[Begin Material for this task]

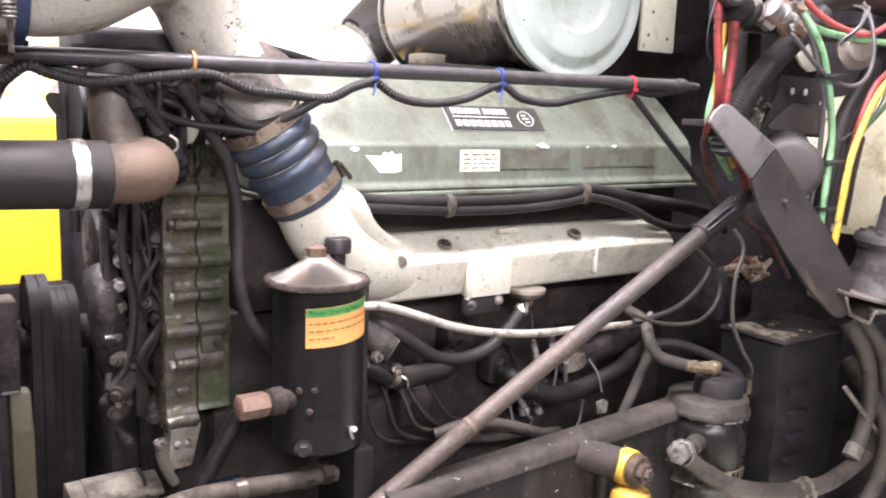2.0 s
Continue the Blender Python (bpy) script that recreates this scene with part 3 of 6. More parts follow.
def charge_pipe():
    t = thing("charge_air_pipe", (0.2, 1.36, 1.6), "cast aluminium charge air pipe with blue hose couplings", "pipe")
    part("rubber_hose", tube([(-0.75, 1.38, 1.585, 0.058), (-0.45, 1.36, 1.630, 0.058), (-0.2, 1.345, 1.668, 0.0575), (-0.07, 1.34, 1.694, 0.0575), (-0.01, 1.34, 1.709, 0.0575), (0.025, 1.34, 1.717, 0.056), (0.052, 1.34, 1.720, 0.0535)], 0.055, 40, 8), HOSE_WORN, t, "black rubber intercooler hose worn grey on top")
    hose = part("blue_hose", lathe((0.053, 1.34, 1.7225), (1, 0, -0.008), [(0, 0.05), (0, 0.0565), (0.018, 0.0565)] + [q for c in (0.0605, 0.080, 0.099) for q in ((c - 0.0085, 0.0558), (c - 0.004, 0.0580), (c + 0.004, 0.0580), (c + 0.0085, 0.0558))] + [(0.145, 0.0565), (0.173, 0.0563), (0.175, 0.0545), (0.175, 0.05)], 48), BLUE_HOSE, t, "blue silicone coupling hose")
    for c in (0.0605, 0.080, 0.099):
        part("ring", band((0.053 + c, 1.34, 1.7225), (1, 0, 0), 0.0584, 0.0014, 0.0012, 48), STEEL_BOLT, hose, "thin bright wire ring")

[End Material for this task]
[Begin Material for this task]

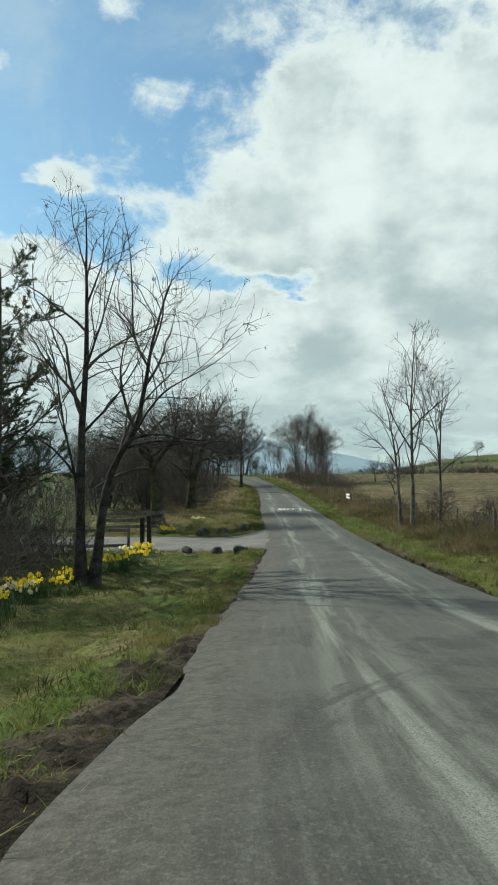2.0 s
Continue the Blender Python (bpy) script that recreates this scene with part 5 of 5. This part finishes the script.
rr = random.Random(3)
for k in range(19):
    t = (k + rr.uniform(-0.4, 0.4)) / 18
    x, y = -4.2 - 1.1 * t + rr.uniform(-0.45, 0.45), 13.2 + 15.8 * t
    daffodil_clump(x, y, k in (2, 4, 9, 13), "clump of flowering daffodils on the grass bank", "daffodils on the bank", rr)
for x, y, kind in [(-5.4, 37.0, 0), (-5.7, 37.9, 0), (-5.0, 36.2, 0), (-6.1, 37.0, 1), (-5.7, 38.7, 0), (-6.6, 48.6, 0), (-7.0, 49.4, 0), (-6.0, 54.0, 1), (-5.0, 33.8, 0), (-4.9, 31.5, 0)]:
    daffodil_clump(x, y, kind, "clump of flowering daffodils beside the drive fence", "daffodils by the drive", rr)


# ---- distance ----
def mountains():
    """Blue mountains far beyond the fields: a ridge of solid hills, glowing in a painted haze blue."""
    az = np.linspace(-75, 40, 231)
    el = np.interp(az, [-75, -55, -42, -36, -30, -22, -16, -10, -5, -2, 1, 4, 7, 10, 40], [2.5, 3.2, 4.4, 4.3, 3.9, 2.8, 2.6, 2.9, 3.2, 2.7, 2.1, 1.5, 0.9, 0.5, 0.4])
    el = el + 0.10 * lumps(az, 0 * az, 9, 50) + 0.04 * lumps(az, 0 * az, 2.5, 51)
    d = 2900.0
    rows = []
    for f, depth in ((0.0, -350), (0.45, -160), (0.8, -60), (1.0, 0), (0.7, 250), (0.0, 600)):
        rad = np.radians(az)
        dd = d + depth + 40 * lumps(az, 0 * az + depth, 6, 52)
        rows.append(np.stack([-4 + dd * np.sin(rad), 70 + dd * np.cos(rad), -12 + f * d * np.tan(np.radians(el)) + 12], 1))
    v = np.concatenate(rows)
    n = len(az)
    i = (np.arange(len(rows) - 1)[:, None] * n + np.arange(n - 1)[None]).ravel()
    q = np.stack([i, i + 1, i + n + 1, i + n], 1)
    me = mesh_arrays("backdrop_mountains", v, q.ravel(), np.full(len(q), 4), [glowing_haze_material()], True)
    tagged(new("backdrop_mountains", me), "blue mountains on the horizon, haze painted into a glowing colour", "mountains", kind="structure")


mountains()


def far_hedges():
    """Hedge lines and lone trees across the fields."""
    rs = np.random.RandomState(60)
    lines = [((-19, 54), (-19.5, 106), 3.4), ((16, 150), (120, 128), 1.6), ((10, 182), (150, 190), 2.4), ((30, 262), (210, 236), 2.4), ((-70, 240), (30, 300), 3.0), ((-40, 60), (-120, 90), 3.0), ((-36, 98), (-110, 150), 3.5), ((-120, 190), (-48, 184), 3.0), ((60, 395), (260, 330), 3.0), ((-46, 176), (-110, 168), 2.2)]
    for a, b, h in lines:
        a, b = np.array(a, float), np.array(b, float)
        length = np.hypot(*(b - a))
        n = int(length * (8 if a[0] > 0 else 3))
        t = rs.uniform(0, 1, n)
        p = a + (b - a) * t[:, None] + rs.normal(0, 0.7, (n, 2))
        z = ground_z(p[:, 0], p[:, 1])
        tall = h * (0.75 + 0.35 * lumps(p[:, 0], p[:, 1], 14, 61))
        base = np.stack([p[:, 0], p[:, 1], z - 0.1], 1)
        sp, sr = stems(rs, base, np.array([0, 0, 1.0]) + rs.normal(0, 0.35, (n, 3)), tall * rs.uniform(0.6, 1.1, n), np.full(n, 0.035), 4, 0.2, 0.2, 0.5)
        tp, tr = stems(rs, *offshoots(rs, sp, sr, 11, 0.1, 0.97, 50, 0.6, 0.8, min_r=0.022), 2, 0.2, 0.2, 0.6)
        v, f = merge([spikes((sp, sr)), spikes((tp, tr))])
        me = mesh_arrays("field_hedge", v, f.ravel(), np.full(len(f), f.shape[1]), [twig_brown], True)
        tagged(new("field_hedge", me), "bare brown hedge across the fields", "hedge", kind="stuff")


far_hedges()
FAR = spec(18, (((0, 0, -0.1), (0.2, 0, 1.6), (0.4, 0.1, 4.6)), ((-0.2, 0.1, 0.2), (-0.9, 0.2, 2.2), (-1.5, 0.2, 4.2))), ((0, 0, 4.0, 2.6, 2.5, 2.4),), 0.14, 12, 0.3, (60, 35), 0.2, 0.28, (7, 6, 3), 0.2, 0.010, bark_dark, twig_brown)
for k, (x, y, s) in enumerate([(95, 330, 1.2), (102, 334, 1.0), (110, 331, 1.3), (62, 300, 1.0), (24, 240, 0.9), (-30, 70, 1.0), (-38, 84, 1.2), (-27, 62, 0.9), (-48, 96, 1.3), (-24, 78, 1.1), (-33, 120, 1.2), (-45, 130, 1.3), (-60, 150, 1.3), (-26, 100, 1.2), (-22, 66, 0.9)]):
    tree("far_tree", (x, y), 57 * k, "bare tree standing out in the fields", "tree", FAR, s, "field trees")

[End Material for this task]

Look back at the data above. Transcribe exactly the lines starting at the line that contains "finishes the script." and ending at the line that contains "flowering daffodils beside".

▸ **Worked answer**
Continue the Blender Python (bpy) script that recreates this scene with part 5 of 5. This part finishes the script.
rr = random.Random(3)
for k in range(19):
    t = (k + rr.uniform(-0.4, 0.4)) / 18
    x, y = -4.2 - 1.1 * t + rr.uniform(-0.45, 0.45), 13.2 + 15.8 * t
    daffodil_clump(x, y, k in (2, 4, 9, 13), "clump of flowering daffodils on the grass bank", "daffodils on the bank", rr)
for x, y, kind in [(-5.4, 37.0, 0), (-5.7, 37.9, 0), (-5.0, 36.2, 0), (-6.1, 37.0, 1), (-5.7, 38.7, 0), (-6.6, 48.6, 0), (-7.0, 49.4, 0), (-6.0, 54.0, 1), (-5.0, 33.8, 0), (-4.9, 31.5, 0)]:
    daffodil_clump(x, y, kind, "clump of flowering daffodils beside the drive fence", "daffodils by the drive", rr)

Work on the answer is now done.